DeepInfra, a purpose-built cloud platform for AI inference, has announced a successful $107 million Series B funding round. Co-led by 500 Global and early Google engineer Georges Harik, the investment will scale its specialized cloud and global capacity. The funding arrives as the AI industry shifts focus toward the computational demands of inference for enterprise and agent-driven applications.
Addressing the AI Inference Bottleneck
The AI market is experiencing a significant inflection point as inference workloads begin to dominate computational needs. This shift is driven by open-source models reaching parity with proprietary systems and the rise of agent-based AI requiring continuous operation. Consequently, inference has become a critical system constraint that many general-purpose cloud platforms are not designed to handle efficiently.
According to Nikola Borisov, co-founder and CEO of DeepInfra, this trend unlocks a new wave of innovation at a fraction of the cost. He emphasized that inference is no longer a thin layer but the defining factor for the majority of AI workloads. The company was built from the ground up to deliver superior economics, performance, and security for this new, always-on distributed model.
A Purpose-Built Infrastructure for the Agentic Era
DeepInfra differentiates itself with a vertically integrated approach, owning and operating its GPU hardware across eight U.S. data centers. This full-stack control from chips to APIs enables structurally lower costs and more predictable latency than hyperscalers that rely on rented capacity. The company's architecture is specifically engineered for the sustained demands of high-throughput inference rather than general-purpose cloud tasks.
The platform is optimized for the emerging agentic era, where AI systems can make over 100 model calls per task. These continuous, high-volume token demands are the baseline workload DeepInfra is designed to support, ensuring predictable performance and cost. The company reports that nearly 30% of its weekly token volume already originates from agentic systems like OpenClaw.
A key collaboration with NVIDIA further enhances the platform's performance and capabilities. DeepInfra is an early infrastructure partner in NVIDIA’s open AI ecosystem, supporting Nemotron models and the NemoClaw agent framework. By deploying advanced Blackwell and Vera Rubin GPUs with NVIDIA Dynamo software, the company is unlocking significant improvements in inference cost efficiency.

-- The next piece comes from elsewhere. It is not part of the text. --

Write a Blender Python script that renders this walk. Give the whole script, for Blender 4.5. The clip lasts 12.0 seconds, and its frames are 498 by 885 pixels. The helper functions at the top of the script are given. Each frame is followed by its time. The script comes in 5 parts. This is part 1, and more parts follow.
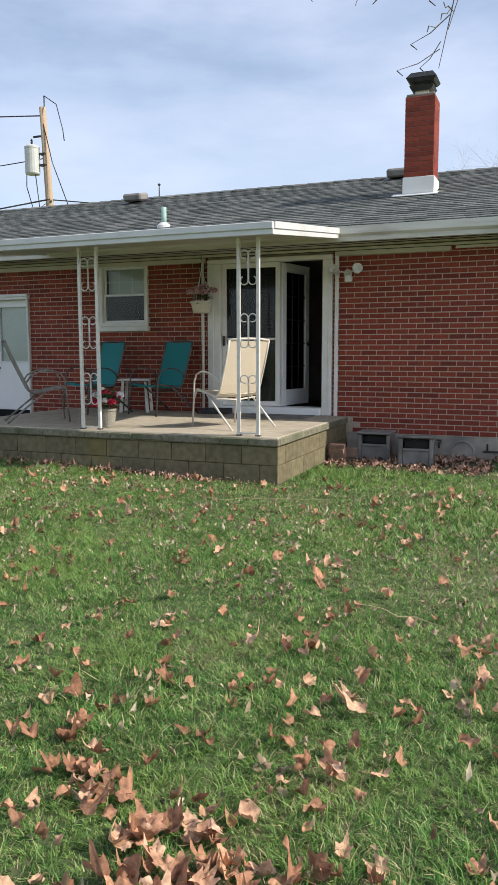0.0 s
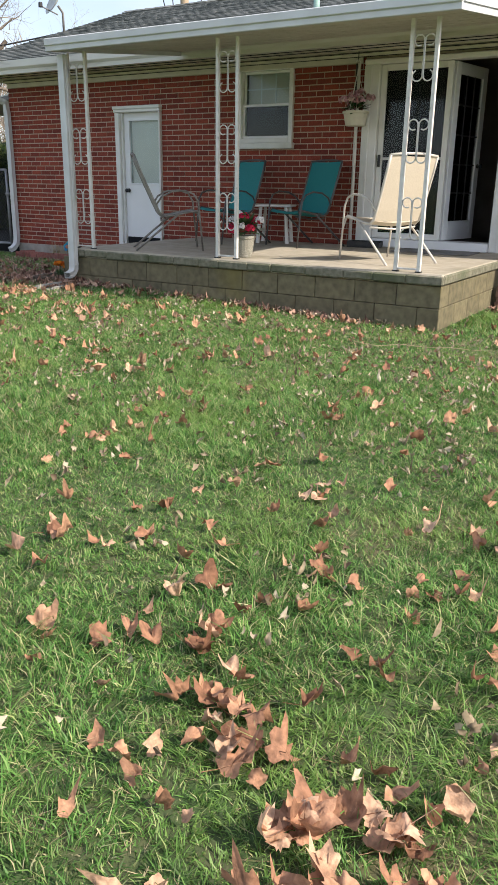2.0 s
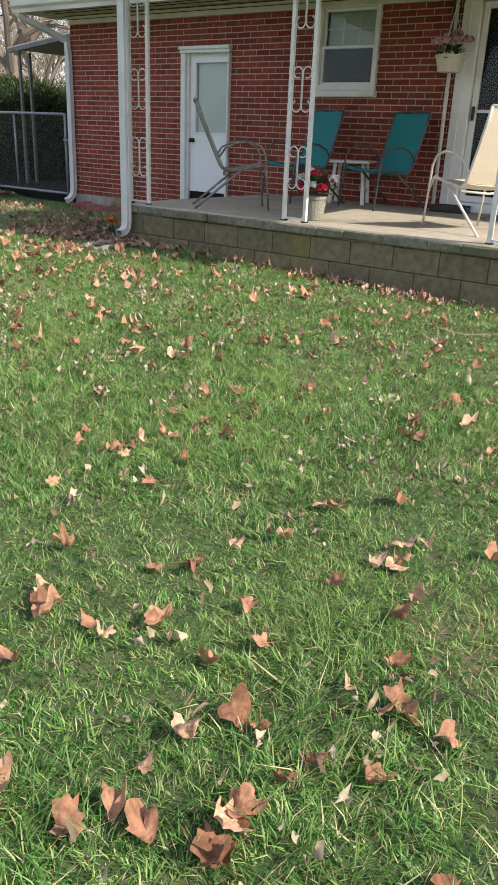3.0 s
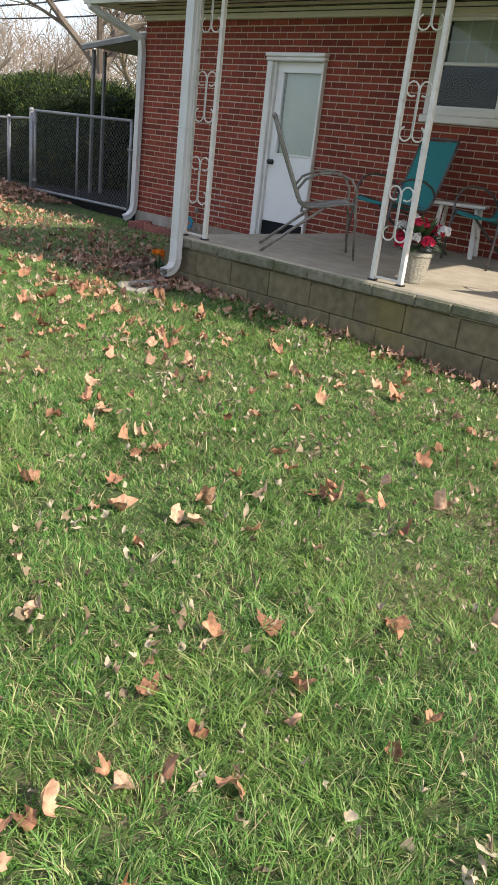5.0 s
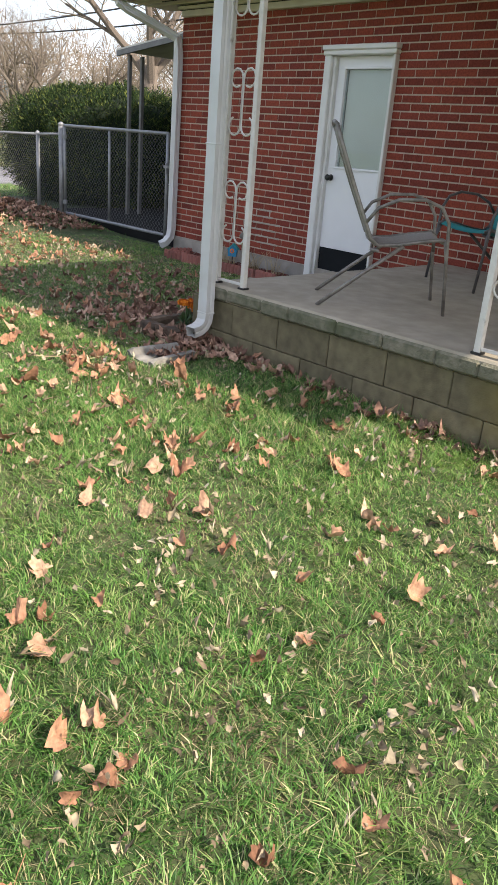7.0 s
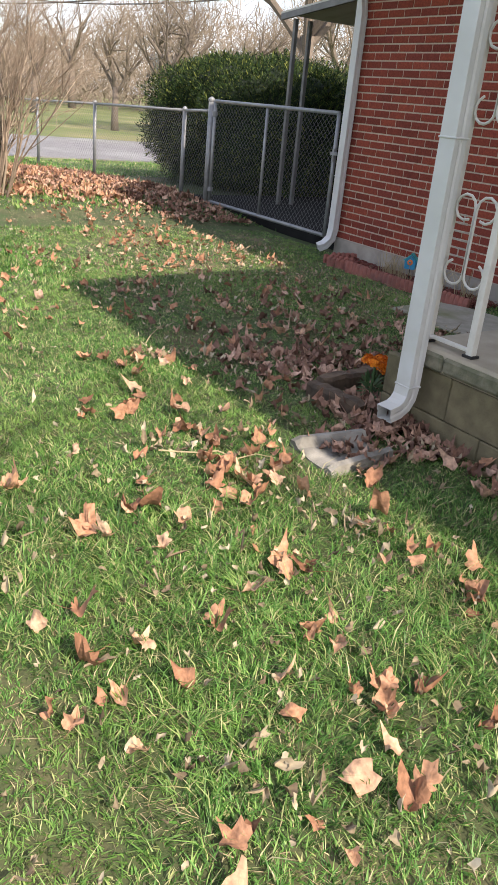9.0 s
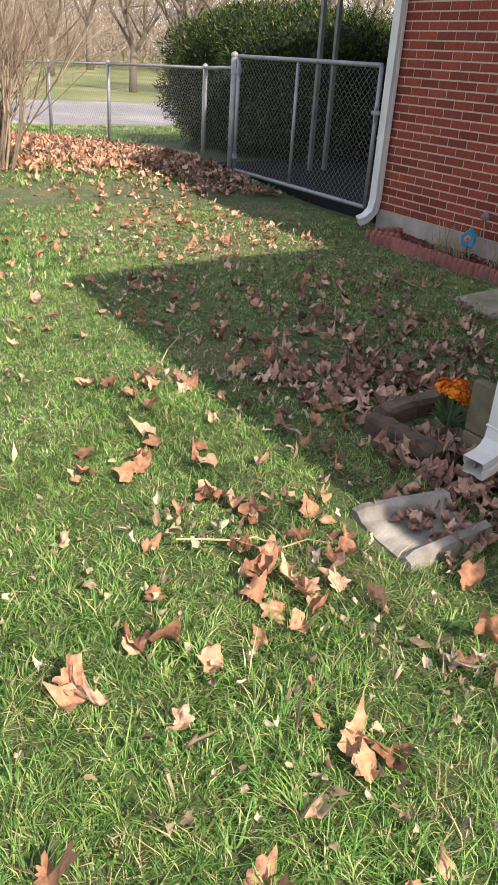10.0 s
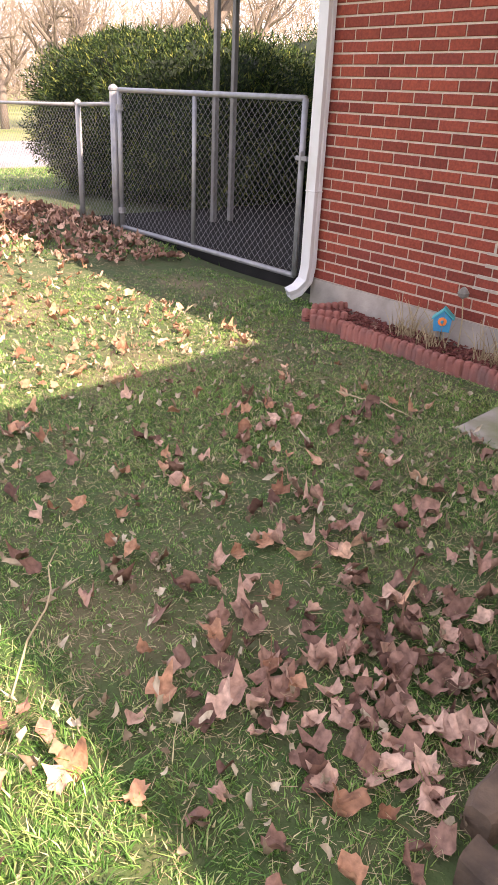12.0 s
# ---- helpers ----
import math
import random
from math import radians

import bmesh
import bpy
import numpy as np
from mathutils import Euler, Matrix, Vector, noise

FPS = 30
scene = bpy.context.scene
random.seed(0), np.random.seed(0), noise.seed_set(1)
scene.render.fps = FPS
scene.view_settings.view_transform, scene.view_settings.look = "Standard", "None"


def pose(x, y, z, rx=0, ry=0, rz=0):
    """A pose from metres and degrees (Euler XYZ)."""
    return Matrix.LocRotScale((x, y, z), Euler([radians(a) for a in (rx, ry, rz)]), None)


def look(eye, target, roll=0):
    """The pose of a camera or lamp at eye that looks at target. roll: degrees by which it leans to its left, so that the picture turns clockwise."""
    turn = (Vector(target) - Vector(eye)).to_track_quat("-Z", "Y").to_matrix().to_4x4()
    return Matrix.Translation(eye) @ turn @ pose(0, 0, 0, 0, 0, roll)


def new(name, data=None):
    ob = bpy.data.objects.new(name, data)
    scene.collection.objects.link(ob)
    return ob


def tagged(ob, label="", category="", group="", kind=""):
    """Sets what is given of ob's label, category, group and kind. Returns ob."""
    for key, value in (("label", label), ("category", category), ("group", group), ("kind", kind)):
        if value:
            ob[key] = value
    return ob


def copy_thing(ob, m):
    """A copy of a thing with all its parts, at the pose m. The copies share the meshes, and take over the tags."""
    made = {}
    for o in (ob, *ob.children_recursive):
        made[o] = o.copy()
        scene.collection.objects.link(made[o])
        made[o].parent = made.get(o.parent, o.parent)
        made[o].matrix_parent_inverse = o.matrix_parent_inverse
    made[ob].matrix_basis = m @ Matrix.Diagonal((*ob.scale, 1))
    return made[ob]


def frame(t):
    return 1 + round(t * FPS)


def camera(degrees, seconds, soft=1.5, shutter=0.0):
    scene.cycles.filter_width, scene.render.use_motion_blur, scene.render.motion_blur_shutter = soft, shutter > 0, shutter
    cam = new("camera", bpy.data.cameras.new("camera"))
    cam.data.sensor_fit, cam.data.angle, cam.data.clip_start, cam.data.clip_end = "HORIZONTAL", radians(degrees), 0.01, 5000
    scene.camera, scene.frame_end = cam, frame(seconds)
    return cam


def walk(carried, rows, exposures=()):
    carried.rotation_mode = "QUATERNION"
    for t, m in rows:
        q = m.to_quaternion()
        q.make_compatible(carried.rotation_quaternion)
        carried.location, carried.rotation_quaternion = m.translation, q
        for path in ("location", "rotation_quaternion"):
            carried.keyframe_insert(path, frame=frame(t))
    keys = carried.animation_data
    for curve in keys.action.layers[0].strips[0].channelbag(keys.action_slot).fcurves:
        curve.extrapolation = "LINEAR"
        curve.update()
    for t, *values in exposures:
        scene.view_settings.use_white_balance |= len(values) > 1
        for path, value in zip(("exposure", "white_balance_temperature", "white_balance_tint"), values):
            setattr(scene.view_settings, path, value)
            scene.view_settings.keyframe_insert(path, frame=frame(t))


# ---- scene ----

Investor Confidence and Market Validation
The investment reflects strong confidence in DeepInfra's specialized strategy. Tony Wang, Managing Partner at 500 Global, noted that purpose-built inference infrastructure will be fundamental to the next phase of AI development. He highlighted the DeepInfra team's proven ability to build and operate distributed systems at a global scale, a crucial factor for their backing.
The company's rapid growth serves as powerful market validation, with revenue tripling since the beginning of 2026. Processing nearly five trillion tokens per week, DeepInfra supports over 190 open-source models through its enterprise-ready platform. Jesse Proudman of Venice AI praised the platform for providing access to best-in-class models with essential reliability and speed.
This $107 million capital injection will accelerate DeepInfra’s mission to meet the escalating demands of production-grade AI. The funds are earmarked for expanding global compute capacity, enhancing developer tooling, and supporting the next generation of advanced models. As enterprise AI deployment matures, DeepInfra is strategically positioned to provide the critical infrastructure needed for the agentic era.